_Your instructions_: Repeat the listing below word for word, stopping after the line that contains "Roughness=rough, Specular_IOR_Level=.3, Subsurface_Weight=0.0)".

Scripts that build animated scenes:
Start
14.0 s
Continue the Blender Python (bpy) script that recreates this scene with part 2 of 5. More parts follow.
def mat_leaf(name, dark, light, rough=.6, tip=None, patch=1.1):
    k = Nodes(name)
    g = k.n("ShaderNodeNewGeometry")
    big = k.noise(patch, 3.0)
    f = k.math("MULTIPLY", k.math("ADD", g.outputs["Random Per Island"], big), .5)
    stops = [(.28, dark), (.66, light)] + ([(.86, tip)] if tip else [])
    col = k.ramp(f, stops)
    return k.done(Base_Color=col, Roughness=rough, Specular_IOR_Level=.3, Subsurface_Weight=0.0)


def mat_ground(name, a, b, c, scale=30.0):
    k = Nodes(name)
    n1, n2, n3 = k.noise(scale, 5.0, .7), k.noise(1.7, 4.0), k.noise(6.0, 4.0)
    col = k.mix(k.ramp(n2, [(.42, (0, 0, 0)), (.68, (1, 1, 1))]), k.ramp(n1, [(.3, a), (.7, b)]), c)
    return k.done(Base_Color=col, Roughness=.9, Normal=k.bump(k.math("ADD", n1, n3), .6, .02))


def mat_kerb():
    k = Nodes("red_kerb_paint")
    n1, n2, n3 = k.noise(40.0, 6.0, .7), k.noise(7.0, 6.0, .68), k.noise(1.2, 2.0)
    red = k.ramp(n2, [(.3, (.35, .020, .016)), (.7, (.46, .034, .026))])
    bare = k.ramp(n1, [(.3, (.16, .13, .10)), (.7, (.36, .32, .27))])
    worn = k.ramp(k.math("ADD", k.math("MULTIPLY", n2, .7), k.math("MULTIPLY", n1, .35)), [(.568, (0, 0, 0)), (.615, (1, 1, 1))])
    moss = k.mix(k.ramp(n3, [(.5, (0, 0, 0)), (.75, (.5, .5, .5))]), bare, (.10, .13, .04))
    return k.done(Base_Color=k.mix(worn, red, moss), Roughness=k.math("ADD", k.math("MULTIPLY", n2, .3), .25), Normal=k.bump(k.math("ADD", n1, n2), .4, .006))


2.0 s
End
_Response to the exercise_:
14.0 s
Continue the Blender Python (bpy) script that recreates this scene with part 2 of 5. More parts follow.
def mat_leaf(name, dark, light, rough=.6, tip=None, patch=1.1):
    k = Nodes(name)
    g = k.n("ShaderNodeNewGeometry")
    big = k.noise(patch, 3.0)
    f = k.math("MULTIPLY", k.math("ADD", g.outputs["Random Per Island"], big), .5)
    stops = [(.28, dark), (.66, light)] + ([(.86, tip)] if tip else [])
    col = k.ramp(f, stops)
    return k.done(Base_Color=col, Roughness=rough, Specular_IOR_Level=.3, Subsurface_Weight=0.0)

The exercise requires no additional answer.